### Given entries
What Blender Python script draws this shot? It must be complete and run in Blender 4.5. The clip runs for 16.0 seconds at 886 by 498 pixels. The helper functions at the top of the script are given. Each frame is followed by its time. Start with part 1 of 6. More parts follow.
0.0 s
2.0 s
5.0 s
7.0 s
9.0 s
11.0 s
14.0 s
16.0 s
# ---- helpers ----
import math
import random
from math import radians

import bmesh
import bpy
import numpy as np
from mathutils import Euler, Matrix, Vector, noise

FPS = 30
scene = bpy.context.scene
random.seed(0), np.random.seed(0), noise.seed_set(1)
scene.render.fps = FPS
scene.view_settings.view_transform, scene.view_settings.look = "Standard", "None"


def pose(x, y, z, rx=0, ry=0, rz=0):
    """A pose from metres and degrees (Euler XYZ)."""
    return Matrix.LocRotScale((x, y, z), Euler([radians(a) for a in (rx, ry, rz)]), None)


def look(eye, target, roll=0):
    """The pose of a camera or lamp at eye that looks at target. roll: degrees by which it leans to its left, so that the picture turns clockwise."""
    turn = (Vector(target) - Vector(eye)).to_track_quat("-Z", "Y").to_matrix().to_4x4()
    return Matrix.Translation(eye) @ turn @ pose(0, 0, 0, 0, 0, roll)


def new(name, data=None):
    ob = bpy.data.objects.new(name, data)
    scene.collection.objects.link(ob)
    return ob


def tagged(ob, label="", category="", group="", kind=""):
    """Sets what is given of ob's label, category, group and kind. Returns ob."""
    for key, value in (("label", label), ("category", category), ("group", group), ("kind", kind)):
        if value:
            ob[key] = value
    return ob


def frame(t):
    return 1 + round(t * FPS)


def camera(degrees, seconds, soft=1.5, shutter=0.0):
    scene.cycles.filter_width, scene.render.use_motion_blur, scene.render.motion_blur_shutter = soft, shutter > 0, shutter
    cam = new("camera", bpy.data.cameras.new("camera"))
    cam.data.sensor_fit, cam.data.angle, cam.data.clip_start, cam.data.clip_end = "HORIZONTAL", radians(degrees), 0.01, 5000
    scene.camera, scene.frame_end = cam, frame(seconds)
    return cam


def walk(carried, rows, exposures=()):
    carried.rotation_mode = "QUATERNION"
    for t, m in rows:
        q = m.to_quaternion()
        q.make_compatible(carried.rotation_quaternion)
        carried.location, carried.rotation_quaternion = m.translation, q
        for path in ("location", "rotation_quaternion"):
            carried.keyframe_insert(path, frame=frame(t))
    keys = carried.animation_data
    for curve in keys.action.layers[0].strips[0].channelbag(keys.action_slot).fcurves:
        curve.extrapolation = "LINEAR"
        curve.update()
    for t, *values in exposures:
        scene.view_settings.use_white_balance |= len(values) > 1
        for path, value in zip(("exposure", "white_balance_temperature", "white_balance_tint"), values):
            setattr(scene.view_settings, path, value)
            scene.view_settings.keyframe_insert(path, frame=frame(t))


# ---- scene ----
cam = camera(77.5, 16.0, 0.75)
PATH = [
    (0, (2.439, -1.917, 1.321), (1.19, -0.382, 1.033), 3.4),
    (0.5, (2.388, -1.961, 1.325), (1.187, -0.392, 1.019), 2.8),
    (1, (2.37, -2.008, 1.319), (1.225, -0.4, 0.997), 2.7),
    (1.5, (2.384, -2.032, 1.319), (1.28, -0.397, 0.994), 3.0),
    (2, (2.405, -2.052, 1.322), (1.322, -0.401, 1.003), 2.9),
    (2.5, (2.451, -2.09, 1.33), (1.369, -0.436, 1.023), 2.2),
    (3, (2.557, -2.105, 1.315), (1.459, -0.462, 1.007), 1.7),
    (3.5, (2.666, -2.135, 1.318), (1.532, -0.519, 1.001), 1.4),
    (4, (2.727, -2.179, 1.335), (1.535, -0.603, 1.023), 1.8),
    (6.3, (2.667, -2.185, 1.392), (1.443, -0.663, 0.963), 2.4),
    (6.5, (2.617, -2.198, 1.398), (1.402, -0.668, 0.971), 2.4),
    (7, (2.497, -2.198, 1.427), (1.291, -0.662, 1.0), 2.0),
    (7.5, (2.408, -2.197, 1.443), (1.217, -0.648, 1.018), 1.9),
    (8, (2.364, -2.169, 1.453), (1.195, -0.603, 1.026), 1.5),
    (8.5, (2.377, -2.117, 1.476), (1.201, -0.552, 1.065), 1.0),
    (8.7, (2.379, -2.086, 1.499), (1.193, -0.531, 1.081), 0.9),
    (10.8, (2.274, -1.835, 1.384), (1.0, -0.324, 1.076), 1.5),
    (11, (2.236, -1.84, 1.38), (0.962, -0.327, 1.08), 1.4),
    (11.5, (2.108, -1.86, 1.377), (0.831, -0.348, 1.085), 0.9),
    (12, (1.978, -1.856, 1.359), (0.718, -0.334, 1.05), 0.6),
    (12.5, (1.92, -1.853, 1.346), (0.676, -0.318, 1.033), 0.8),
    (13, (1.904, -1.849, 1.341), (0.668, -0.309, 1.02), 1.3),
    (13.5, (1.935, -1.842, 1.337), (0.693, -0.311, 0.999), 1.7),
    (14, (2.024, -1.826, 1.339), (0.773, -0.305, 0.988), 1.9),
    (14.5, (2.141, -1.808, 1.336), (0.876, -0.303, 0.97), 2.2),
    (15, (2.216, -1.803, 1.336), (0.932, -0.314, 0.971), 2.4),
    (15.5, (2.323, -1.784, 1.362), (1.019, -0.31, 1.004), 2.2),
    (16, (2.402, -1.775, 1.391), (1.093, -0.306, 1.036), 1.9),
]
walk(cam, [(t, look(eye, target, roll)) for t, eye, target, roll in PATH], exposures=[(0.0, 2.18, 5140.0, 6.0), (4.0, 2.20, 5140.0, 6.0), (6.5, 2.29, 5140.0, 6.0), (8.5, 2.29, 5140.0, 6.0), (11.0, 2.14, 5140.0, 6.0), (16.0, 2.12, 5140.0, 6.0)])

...

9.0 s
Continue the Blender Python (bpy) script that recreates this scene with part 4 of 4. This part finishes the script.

---

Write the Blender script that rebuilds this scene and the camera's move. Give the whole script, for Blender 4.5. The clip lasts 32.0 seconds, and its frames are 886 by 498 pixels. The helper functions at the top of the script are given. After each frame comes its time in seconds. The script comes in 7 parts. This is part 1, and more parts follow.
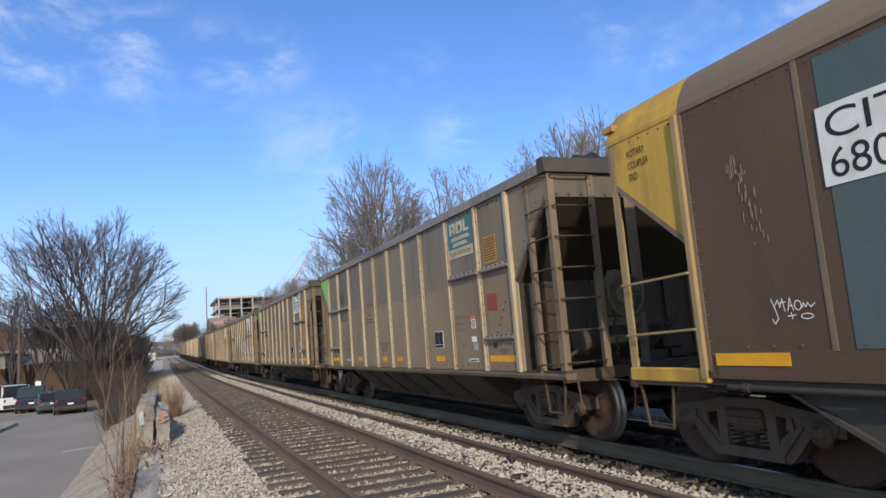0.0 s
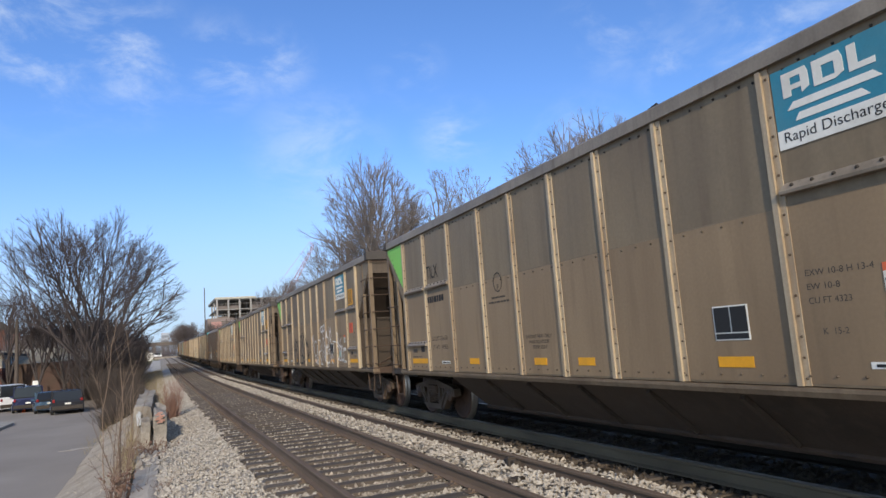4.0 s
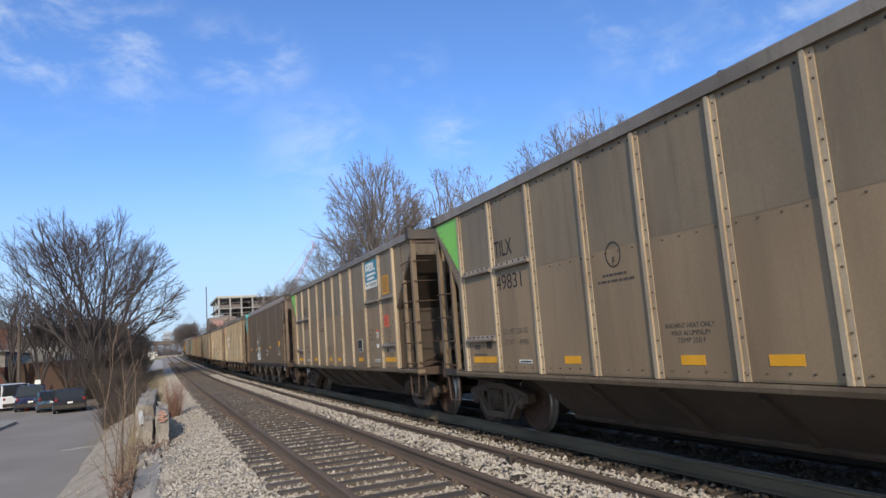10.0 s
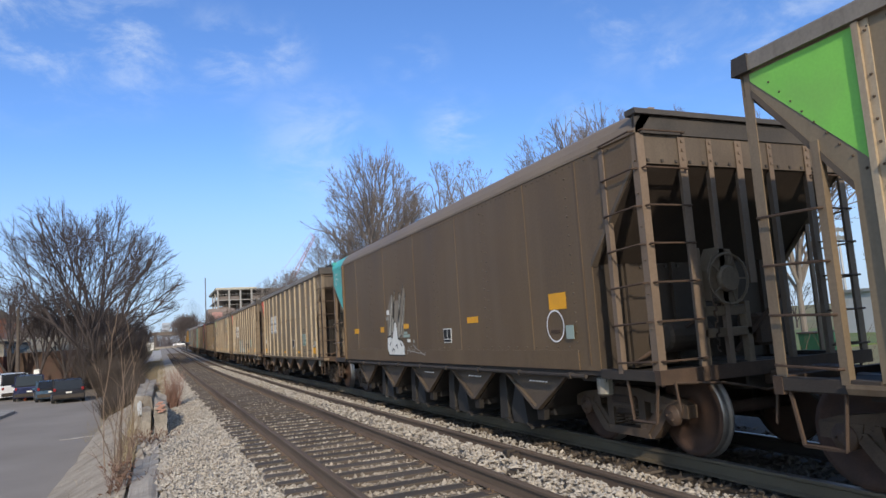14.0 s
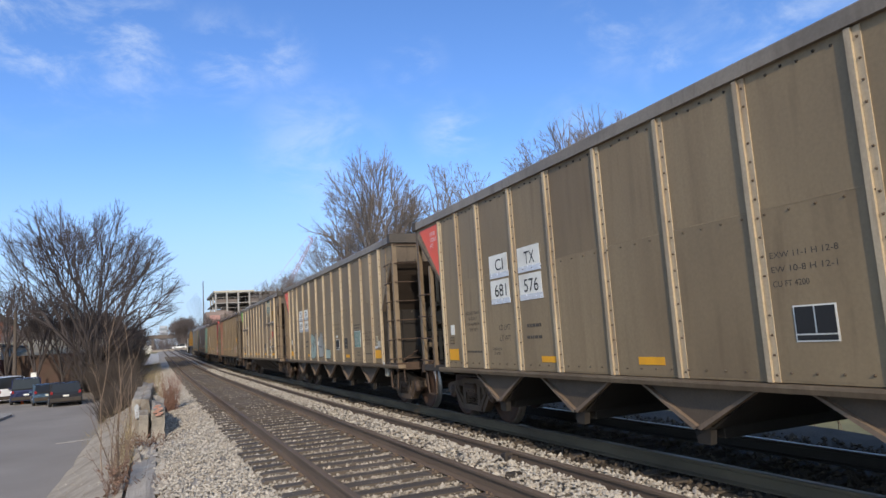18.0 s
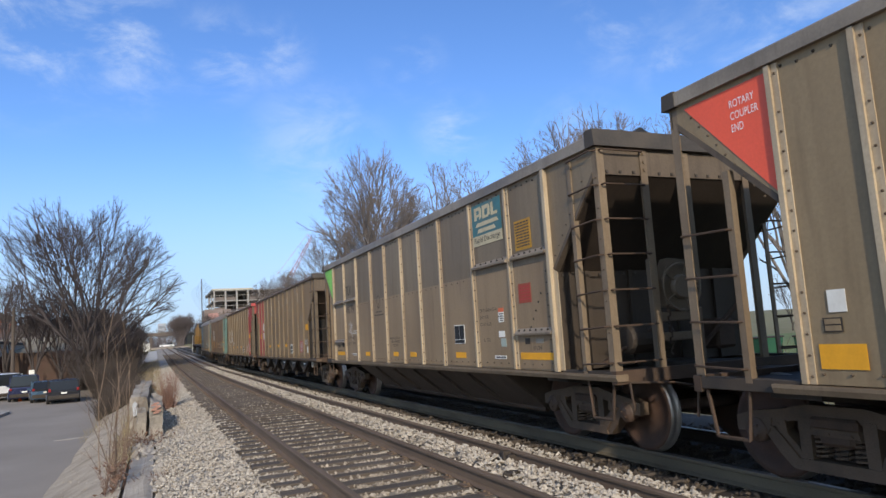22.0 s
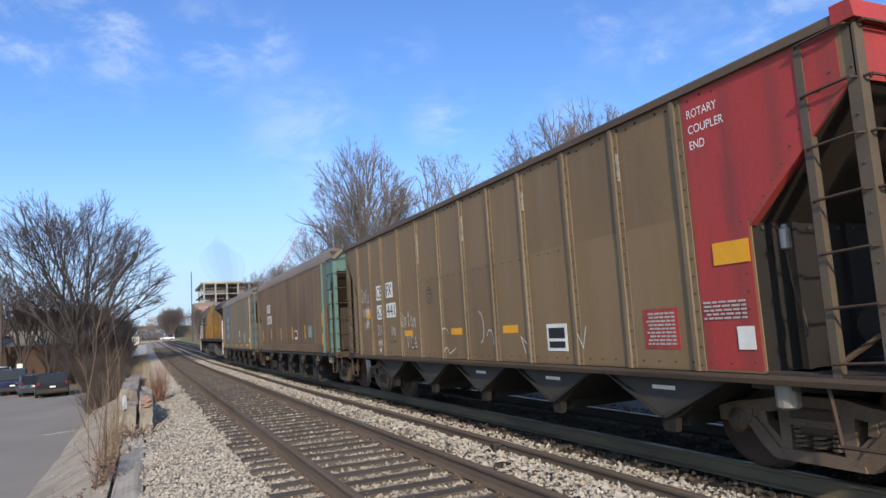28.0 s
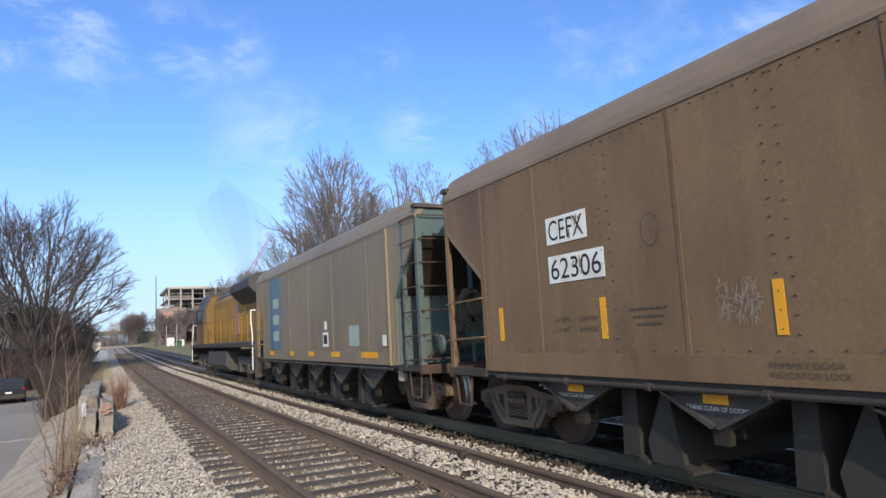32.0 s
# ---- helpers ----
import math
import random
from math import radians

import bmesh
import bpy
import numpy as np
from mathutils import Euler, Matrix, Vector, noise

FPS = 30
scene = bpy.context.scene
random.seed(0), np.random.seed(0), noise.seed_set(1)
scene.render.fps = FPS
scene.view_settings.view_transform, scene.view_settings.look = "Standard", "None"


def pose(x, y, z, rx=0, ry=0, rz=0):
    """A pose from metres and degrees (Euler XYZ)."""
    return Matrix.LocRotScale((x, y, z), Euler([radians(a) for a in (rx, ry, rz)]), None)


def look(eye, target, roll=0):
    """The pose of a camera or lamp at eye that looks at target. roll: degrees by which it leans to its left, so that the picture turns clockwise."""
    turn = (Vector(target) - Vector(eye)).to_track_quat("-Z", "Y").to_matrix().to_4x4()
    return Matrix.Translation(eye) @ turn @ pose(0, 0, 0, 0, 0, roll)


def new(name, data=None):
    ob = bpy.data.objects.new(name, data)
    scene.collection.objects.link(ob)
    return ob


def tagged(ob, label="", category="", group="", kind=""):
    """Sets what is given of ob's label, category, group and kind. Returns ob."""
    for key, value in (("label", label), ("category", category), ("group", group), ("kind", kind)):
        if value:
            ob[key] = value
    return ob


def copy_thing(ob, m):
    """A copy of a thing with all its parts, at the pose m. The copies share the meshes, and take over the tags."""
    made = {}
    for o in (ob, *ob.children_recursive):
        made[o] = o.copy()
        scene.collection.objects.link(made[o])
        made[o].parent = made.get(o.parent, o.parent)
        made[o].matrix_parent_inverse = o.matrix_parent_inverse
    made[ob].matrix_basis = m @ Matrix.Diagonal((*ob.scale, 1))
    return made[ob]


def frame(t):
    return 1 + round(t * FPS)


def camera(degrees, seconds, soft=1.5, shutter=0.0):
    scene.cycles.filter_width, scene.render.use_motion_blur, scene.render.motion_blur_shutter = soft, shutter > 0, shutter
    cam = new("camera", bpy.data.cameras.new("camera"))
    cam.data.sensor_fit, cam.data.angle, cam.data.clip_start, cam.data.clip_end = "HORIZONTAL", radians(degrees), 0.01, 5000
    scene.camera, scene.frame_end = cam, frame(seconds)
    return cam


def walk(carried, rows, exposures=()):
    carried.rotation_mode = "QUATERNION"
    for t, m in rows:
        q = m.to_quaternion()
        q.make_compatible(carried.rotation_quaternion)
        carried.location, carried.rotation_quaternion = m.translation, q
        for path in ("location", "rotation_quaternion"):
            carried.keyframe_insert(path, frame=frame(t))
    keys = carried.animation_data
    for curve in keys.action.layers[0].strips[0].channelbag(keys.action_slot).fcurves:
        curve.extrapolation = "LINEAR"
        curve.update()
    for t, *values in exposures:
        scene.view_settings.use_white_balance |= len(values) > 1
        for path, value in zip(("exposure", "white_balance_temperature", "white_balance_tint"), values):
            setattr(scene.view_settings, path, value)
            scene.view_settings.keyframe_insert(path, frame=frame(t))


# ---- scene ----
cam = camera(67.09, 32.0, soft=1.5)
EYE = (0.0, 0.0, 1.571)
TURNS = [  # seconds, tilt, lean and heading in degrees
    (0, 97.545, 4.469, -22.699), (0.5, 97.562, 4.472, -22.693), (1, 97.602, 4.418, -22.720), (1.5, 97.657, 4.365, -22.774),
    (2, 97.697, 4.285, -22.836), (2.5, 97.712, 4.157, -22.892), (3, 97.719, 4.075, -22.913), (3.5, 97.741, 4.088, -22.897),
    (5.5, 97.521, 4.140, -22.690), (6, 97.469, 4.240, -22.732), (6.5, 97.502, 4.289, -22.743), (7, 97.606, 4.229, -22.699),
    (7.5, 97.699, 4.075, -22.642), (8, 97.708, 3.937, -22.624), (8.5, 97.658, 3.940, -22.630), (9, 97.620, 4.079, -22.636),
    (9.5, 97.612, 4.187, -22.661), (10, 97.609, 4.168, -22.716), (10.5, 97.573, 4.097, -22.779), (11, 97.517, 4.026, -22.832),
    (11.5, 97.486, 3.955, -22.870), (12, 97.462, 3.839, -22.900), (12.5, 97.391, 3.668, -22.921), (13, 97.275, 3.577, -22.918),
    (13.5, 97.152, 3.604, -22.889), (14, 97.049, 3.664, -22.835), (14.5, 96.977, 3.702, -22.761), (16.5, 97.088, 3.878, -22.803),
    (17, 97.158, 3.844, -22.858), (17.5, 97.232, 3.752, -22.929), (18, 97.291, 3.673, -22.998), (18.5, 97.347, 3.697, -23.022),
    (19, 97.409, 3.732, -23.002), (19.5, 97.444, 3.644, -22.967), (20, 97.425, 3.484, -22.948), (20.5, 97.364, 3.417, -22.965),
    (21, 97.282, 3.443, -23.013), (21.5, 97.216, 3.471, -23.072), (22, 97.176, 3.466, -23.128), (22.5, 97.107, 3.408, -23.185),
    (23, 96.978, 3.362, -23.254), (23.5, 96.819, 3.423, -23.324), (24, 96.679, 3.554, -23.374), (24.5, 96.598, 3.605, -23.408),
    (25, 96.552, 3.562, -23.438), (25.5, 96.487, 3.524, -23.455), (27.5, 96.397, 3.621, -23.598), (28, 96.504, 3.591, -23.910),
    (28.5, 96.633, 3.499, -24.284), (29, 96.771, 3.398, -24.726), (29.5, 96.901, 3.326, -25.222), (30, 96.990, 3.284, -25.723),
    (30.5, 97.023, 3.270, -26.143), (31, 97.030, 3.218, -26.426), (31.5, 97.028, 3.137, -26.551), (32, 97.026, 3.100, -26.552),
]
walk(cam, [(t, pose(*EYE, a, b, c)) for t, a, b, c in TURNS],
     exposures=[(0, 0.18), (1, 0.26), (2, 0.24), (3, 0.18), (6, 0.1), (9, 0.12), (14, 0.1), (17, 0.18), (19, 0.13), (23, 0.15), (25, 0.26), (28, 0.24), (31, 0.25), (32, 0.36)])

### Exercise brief
Exclude any pictures, and restate word for word the lines from the one containing "Write the Blender" through the one containing "made[o] = o.copy()", both included.

### Reply to the task
Write the Blender script that rebuilds this scene and the camera's move. Give the whole script, for Blender 4.5. The clip lasts 32.0 seconds, and its frames are 886 by 498 pixels. The helper functions at the top of the script are given. After each frame comes its time in seconds. The script comes in 7 parts. This is part 1, and more parts follow.
0.0 s
4.0 s
10.0 s
14.0 s
18.0 s
22.0 s
28.0 s
32.0 s
# ---- helpers ----
import math
import random
from math import radians

import bmesh
import bpy
import numpy as np
from mathutils import Euler, Matrix, Vector, noise

FPS = 30
scene = bpy.context.scene
random.seed(0), np.random.seed(0), noise.seed_set(1)
scene.render.fps = FPS
scene.view_settings.view_transform, scene.view_settings.look = "Standard", "None"


def pose(x, y, z, rx=0, ry=0, rz=0):
    """A pose from metres and degrees (Euler XYZ)."""
    return Matrix.LocRotScale((x, y, z), Euler([radians(a) for a in (rx, ry, rz)]), None)


def look(eye, target, roll=0):
    """The pose of a camera or lamp at eye that looks at target. roll: degrees by which it leans to its left, so that the picture turns clockwise."""
    turn = (Vector(target) - Vector(eye)).to_track_quat("-Z", "Y").to_matrix().to_4x4()
    return Matrix.Translation(eye) @ turn @ pose(0, 0, 0, 0, 0, roll)


def new(name, data=None):
    ob = bpy.data.objects.new(name, data)
    scene.collection.objects.link(ob)
    return ob


def tagged(ob, label="", category="", group="", kind=""):
    """Sets what is given of ob's label, category, group and kind. Returns ob."""
    for key, value in (("label", label), ("category", category), ("group", group), ("kind", kind)):
        if value:
            ob[key] = value
    return ob


def copy_thing(ob, m):
    """A copy of a thing with all its parts, at the pose m. The copies share the meshes, and take over the tags."""
    made = {}
    for o in (ob, *ob.children_recursive):
        made[o] = o.copy()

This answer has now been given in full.